**Supplied material:**
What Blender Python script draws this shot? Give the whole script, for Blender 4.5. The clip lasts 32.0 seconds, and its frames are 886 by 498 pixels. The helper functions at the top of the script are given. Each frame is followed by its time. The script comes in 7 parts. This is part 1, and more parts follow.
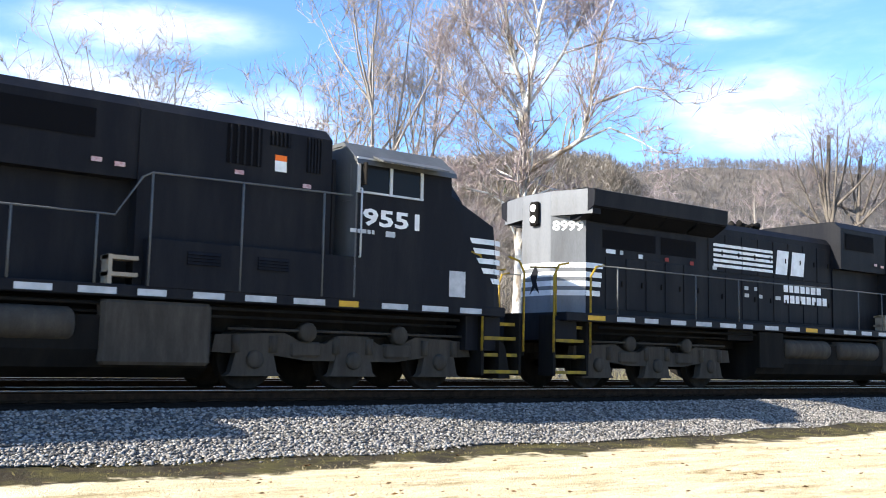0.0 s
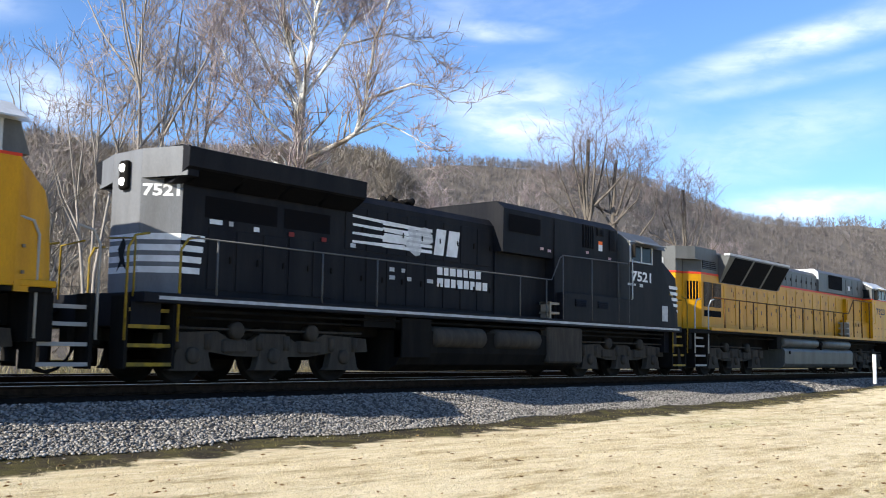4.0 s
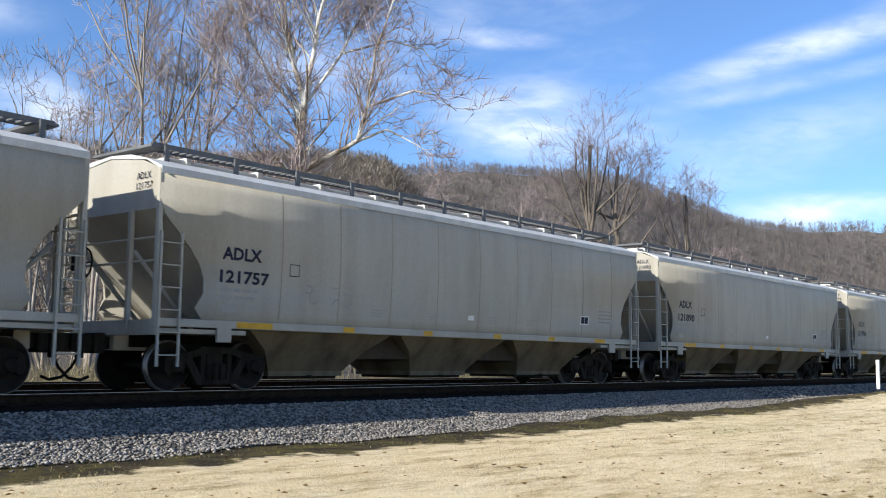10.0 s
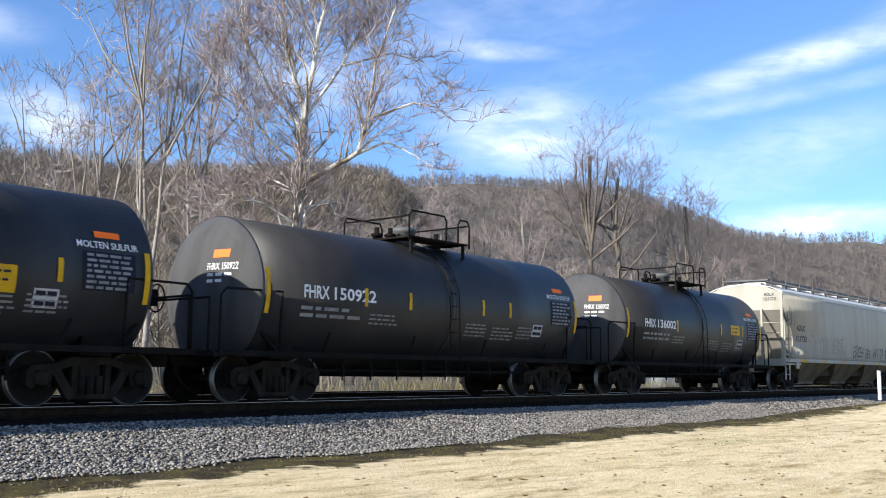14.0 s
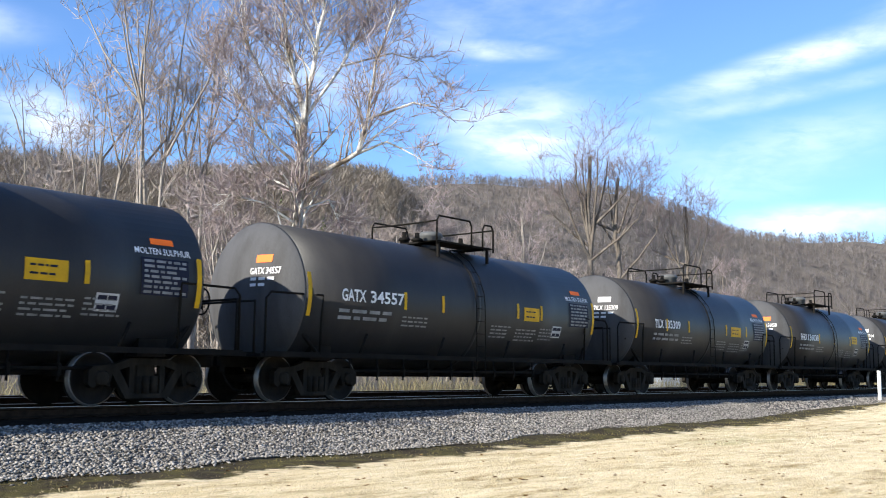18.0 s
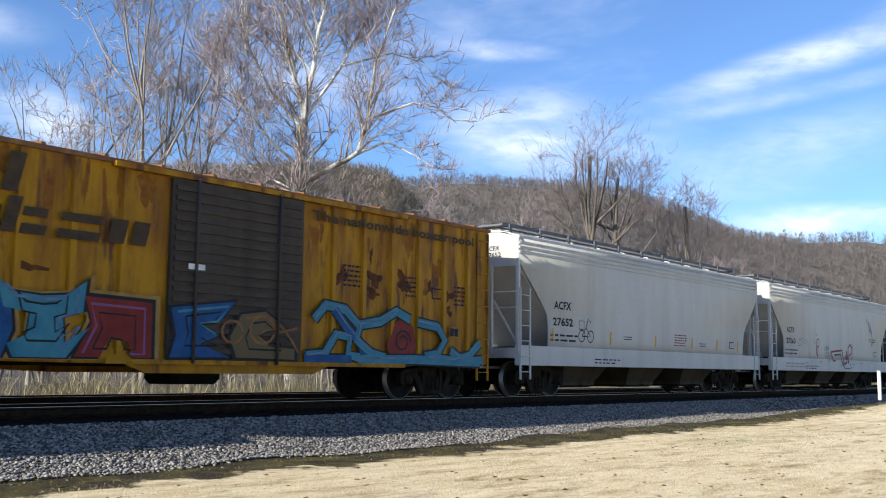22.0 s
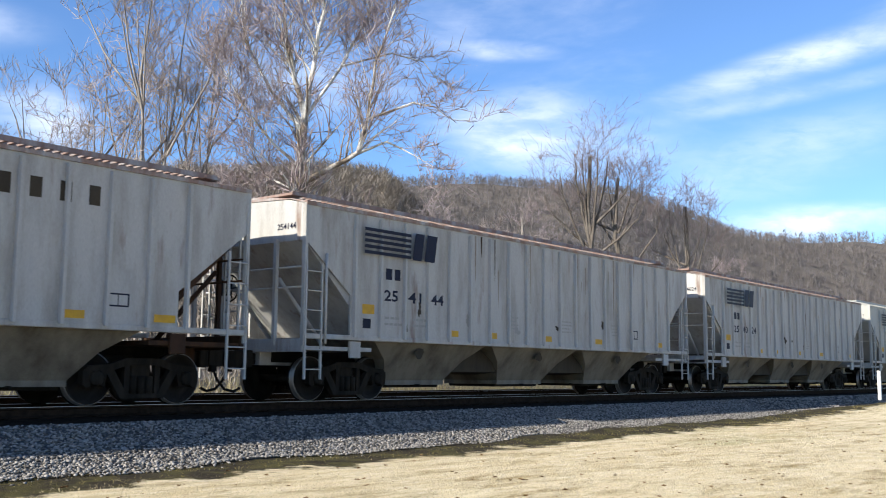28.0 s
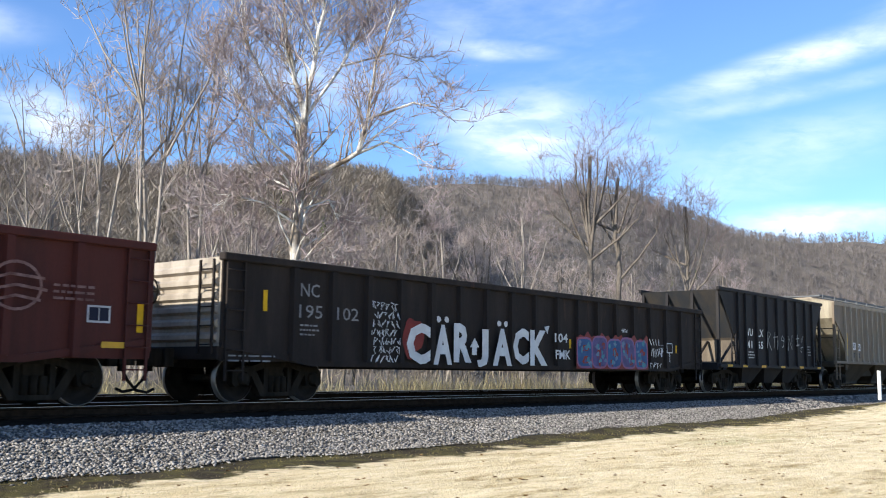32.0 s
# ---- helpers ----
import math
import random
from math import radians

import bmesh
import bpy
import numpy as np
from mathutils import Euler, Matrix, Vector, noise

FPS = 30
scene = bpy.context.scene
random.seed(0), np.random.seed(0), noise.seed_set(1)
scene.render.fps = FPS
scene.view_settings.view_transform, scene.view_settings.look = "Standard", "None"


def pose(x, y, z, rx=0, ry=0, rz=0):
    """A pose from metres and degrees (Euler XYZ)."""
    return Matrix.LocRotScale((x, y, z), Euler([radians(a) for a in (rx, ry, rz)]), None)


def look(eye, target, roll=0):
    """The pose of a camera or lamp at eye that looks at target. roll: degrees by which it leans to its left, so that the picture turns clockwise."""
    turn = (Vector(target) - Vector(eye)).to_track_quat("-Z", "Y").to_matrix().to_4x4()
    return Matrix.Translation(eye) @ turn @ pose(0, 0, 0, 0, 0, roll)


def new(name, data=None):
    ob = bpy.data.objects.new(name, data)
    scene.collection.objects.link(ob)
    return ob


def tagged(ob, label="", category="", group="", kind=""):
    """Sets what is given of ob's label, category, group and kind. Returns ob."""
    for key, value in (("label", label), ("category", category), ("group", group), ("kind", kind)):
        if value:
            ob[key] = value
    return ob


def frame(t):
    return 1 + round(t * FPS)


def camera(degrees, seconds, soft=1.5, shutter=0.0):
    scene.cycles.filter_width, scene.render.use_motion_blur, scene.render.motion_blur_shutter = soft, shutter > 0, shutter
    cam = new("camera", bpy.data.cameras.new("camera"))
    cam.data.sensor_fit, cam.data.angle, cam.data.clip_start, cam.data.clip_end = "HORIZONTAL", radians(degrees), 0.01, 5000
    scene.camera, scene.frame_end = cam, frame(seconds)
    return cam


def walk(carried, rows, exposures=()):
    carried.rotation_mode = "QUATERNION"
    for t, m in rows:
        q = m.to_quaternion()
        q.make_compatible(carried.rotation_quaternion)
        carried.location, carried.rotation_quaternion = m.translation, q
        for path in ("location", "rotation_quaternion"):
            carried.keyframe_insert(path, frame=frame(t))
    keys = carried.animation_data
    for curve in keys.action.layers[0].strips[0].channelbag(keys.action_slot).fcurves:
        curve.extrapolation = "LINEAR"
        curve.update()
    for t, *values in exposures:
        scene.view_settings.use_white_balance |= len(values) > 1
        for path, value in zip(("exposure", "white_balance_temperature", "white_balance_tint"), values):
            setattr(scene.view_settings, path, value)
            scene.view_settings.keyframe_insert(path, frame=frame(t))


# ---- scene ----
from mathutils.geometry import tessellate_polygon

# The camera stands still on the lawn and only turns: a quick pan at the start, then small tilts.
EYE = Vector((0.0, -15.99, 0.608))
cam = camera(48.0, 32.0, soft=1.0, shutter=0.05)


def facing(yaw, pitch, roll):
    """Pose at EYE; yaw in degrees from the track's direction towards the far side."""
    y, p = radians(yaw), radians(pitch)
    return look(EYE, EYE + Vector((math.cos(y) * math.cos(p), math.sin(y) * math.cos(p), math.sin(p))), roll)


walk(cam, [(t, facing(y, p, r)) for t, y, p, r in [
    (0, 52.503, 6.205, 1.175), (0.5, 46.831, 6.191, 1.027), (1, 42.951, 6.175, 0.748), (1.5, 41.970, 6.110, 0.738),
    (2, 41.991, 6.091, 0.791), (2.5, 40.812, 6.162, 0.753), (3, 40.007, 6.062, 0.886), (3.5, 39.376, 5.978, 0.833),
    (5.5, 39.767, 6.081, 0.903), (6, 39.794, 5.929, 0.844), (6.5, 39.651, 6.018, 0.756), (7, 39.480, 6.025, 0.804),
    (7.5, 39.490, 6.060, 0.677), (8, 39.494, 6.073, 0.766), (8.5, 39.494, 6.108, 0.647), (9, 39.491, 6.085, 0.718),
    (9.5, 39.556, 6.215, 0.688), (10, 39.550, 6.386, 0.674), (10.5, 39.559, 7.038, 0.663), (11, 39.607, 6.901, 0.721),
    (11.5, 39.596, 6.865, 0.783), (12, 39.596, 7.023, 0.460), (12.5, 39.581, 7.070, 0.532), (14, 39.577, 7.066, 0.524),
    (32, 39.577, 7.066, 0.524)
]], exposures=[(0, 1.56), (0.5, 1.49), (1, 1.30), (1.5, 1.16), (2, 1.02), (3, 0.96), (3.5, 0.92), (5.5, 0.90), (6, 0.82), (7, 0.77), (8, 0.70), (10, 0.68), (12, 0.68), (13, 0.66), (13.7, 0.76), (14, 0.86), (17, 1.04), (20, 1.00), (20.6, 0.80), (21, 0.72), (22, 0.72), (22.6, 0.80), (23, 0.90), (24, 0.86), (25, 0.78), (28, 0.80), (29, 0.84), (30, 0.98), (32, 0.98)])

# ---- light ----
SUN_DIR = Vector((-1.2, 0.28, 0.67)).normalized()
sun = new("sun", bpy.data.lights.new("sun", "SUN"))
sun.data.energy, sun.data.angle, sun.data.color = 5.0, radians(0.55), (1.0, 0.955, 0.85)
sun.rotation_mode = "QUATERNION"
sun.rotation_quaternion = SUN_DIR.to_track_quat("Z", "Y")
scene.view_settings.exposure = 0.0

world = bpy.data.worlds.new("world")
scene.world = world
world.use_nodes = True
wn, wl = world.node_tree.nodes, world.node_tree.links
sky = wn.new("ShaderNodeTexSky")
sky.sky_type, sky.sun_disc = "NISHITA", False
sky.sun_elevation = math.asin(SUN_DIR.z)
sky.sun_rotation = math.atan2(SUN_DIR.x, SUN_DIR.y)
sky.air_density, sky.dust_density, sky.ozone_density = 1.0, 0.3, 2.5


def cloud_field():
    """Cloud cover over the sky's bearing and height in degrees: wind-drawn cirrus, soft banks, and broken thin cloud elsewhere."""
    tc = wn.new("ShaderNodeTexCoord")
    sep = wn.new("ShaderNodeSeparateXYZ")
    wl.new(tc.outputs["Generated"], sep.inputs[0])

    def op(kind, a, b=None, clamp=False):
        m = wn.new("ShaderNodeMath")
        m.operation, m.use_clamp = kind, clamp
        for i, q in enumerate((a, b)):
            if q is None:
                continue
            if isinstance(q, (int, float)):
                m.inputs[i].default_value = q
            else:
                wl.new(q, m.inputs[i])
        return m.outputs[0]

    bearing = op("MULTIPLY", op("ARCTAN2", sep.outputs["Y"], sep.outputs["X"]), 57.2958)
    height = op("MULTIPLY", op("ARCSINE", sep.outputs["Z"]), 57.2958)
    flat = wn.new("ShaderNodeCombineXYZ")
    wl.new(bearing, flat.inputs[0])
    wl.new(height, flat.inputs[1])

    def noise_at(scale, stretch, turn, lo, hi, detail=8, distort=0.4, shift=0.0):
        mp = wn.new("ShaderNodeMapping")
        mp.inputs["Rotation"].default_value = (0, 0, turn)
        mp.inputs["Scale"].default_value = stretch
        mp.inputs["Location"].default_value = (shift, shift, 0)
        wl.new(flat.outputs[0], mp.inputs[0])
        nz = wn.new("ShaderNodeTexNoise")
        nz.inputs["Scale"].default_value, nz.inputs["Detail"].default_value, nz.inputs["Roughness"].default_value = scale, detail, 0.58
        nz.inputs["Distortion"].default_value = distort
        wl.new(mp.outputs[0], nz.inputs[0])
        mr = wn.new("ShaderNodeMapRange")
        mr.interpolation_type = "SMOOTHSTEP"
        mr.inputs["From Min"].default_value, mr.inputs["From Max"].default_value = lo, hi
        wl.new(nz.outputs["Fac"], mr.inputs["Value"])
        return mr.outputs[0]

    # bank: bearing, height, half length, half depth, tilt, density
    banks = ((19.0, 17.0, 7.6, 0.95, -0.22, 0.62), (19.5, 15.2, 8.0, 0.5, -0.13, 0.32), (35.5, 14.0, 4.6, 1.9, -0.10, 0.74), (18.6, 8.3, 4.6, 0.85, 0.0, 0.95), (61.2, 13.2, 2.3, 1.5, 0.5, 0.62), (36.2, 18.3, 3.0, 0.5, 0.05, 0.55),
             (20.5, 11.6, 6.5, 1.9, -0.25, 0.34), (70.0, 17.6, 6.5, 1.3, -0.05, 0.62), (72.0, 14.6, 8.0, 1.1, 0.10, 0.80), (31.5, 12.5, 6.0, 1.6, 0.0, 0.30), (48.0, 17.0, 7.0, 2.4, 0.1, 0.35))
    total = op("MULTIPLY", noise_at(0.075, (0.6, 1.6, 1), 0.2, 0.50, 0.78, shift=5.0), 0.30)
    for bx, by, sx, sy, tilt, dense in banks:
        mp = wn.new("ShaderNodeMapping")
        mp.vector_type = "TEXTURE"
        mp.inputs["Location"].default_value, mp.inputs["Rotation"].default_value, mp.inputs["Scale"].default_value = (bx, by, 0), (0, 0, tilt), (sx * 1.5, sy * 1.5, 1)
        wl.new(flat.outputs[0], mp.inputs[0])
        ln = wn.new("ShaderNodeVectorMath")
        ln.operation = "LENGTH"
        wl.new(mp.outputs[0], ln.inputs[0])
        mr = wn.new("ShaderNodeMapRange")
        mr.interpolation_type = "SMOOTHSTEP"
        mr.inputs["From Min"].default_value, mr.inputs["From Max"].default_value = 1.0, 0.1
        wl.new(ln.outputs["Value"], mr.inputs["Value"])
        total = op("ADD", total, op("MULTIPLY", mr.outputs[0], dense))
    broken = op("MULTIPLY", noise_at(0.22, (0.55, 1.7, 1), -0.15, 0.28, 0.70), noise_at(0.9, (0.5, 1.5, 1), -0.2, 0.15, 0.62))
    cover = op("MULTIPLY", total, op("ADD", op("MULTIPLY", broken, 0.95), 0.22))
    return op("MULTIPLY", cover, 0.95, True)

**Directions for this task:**
Return only the lines from the start of the data through the line that contains "import numpy as np", please, copying them exactly and omitting all pictures.

**Full solution:**
What Blender Python script draws this shot? Give the whole script, for Blender 4.5. The clip lasts 32.0 seconds, and its frames are 886 by 498 pixels. The helper functions at the top of the script are given. Each frame is followed by its time. The script comes in 7 parts. This is part 1, and more parts follow.
0.0 s
4.0 s
10.0 s
14.0 s
18.0 s
22.0 s
28.0 s
32.0 s
# ---- helpers ----
import math
import random
from math import radians

import bmesh
import bpy
import numpy as np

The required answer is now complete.